Fünf Menschen wurden auf einen Schlag ermordet, an ein und demselben Tag. Wäre meine Frau Hatice nicht gewesen, hätte sie nicht sofort meine Mutter geweckt und hätten beide am 29. Mai 1993 nicht sofort gehandelt, wären wir alle verbrannt. Mit Ausnahme meines Vaters wäre unsere gesamte Familie mit einem Schlag erloschen. Mein Vater war arbeiten. Außer ihm waren wir in dieser Nacht neunzehn Personen in diesem Haus. Von neunzehn Menschen wäre nur mein Vater übriggeblieben. Es dauerte nur Sekunden, bis die Flammen alles verschlangen.

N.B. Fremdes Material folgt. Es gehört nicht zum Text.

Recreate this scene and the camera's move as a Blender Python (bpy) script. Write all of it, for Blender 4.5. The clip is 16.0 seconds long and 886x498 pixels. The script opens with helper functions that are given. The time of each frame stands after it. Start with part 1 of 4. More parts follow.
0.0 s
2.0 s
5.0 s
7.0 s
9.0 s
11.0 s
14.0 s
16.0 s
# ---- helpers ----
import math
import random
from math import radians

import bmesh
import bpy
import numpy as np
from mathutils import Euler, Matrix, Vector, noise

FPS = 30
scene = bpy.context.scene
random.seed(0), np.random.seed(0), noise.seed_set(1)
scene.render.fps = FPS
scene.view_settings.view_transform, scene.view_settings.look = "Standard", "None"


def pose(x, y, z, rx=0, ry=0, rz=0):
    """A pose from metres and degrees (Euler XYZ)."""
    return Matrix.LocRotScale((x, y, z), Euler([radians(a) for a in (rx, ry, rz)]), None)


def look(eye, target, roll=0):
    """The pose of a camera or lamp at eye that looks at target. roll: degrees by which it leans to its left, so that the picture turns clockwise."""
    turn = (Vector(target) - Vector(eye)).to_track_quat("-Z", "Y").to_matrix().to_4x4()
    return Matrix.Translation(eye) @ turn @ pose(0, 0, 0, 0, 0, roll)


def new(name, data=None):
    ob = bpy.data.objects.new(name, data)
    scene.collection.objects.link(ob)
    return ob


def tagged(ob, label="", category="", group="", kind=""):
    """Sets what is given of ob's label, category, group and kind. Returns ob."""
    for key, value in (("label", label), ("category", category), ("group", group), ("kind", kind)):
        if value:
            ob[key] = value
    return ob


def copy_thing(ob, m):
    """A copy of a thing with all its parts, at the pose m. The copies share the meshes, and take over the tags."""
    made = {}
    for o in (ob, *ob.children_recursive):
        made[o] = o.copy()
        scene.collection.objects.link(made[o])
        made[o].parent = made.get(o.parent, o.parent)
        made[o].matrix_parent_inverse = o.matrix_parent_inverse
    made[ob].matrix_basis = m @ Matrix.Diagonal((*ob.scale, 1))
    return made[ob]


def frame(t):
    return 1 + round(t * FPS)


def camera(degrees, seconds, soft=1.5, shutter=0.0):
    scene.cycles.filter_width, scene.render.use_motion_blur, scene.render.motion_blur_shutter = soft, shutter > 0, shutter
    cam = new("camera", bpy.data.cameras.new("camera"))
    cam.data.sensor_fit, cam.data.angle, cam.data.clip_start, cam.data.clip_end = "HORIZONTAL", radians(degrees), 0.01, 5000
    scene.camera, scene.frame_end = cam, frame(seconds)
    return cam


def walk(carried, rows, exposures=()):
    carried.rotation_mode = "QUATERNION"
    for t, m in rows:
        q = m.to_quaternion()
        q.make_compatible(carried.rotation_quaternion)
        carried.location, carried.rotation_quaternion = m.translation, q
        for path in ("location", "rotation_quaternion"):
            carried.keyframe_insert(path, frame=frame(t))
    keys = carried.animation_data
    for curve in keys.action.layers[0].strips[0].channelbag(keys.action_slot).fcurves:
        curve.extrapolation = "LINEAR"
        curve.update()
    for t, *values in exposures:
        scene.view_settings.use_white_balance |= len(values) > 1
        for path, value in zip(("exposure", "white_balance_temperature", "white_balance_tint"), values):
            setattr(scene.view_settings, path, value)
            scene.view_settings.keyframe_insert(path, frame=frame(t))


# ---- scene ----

Es war binnen von Sekunden, dass ich nach unten eilte und die Sicherungen abschaltete. Doch nach oben zurück konnte ich nicht mehr, denn die Flammen waren überall.

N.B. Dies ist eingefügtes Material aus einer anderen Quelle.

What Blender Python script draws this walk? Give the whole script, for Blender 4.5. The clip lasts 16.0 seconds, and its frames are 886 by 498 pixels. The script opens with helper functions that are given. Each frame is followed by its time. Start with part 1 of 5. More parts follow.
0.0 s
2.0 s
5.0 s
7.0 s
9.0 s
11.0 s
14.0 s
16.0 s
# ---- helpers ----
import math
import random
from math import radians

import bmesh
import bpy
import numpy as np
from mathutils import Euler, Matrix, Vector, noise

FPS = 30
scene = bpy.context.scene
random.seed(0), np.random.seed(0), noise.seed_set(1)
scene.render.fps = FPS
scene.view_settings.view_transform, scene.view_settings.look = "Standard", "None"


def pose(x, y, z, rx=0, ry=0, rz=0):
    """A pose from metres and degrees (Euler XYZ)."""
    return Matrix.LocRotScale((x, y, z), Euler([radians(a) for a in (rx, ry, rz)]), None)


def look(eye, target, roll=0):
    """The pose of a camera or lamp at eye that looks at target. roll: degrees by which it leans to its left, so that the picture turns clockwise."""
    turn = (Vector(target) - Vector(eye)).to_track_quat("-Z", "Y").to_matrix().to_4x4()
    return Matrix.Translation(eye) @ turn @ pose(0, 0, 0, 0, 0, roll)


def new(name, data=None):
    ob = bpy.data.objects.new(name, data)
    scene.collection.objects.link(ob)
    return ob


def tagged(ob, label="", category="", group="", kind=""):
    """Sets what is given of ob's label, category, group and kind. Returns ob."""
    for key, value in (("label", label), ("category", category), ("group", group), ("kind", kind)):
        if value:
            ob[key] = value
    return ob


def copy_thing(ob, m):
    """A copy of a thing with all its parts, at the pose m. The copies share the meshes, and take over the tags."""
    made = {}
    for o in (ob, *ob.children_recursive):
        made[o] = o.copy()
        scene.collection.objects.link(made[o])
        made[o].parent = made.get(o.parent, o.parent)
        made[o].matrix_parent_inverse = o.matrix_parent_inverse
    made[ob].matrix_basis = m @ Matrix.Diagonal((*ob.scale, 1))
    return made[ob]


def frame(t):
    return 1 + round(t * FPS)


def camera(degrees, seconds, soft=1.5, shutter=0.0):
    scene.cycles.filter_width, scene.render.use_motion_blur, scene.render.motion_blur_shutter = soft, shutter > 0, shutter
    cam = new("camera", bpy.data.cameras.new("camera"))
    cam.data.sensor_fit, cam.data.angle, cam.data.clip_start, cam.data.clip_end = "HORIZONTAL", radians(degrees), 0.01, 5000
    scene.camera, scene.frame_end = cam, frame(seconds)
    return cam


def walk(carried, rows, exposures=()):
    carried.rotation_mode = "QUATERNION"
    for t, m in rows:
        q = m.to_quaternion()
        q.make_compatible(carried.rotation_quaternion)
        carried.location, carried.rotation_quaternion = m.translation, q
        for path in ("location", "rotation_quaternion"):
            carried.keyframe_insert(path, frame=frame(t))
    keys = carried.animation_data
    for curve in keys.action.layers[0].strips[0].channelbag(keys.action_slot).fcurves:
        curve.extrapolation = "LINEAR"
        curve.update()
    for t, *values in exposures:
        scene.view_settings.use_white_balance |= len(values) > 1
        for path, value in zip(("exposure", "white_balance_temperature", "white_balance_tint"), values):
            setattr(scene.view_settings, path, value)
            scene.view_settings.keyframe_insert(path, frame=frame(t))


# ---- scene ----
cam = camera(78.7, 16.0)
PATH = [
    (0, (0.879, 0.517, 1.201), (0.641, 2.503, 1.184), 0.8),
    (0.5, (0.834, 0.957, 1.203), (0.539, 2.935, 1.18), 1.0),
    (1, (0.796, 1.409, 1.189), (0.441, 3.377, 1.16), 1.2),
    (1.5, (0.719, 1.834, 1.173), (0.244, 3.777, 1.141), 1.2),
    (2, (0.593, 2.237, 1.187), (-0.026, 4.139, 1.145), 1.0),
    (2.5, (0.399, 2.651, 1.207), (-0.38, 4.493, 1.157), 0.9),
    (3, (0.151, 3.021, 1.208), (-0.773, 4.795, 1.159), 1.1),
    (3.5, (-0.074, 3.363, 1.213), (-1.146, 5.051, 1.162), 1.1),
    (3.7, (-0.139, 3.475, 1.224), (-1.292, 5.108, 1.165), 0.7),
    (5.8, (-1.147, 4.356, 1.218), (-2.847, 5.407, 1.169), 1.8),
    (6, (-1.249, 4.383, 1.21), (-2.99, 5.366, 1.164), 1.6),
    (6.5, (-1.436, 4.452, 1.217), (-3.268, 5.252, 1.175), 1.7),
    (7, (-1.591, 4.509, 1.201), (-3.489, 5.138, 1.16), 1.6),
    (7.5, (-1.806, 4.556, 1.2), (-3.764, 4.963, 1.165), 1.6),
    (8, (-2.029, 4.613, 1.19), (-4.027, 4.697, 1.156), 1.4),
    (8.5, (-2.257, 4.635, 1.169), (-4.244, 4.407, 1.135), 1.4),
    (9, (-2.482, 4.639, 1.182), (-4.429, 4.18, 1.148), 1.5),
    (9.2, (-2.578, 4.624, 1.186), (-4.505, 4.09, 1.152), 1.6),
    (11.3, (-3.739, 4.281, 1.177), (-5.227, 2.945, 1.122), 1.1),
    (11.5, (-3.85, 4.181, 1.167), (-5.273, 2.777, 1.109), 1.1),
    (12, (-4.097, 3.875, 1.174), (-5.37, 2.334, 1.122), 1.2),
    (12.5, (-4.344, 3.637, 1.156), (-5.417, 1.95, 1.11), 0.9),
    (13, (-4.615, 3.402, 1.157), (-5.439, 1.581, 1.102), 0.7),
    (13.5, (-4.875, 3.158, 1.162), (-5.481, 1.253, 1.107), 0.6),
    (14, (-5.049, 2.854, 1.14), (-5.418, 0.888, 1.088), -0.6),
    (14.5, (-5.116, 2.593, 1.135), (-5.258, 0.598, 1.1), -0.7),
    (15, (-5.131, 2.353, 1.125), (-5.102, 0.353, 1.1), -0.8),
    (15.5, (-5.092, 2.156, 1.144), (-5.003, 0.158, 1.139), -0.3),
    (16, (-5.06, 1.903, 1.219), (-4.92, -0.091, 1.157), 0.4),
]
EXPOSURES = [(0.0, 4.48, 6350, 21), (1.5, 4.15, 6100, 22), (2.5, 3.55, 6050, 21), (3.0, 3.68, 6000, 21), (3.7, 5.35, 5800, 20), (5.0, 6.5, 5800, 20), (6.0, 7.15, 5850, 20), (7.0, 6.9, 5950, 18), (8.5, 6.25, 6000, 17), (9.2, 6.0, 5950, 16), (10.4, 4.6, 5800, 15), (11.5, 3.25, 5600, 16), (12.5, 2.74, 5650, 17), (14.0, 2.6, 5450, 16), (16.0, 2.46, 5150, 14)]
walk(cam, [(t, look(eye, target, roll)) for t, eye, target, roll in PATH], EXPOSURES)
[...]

Da unser Haus ein altes Fachwerkhaus war, breiteten sich die Flammen über die Holztreppe sehr schnell aus. Ich habe von dem Tod meiner Kinder erst am nächsten Morgen zwischen acht und neun Uhr erfahren. Schon alleine der Gedanke daran ist sehr schlimm, aber man bekommt so eine Art Vorahnung. Ich ahnte es. Denn ich hatte nicht gesehen, dass meine Töchter das Haus verließen. Ich dachte, dass sie bestimmt eine Rauchvergiftung erlitten haben müssten. Ich glaube, sie sind gestorben, bevor die Flammen sie umzingelt haben. Denn es brannte überall, die Flammen waren überall. Daraus unversehrt herauszukommen, wäre ein Wunder gewesen.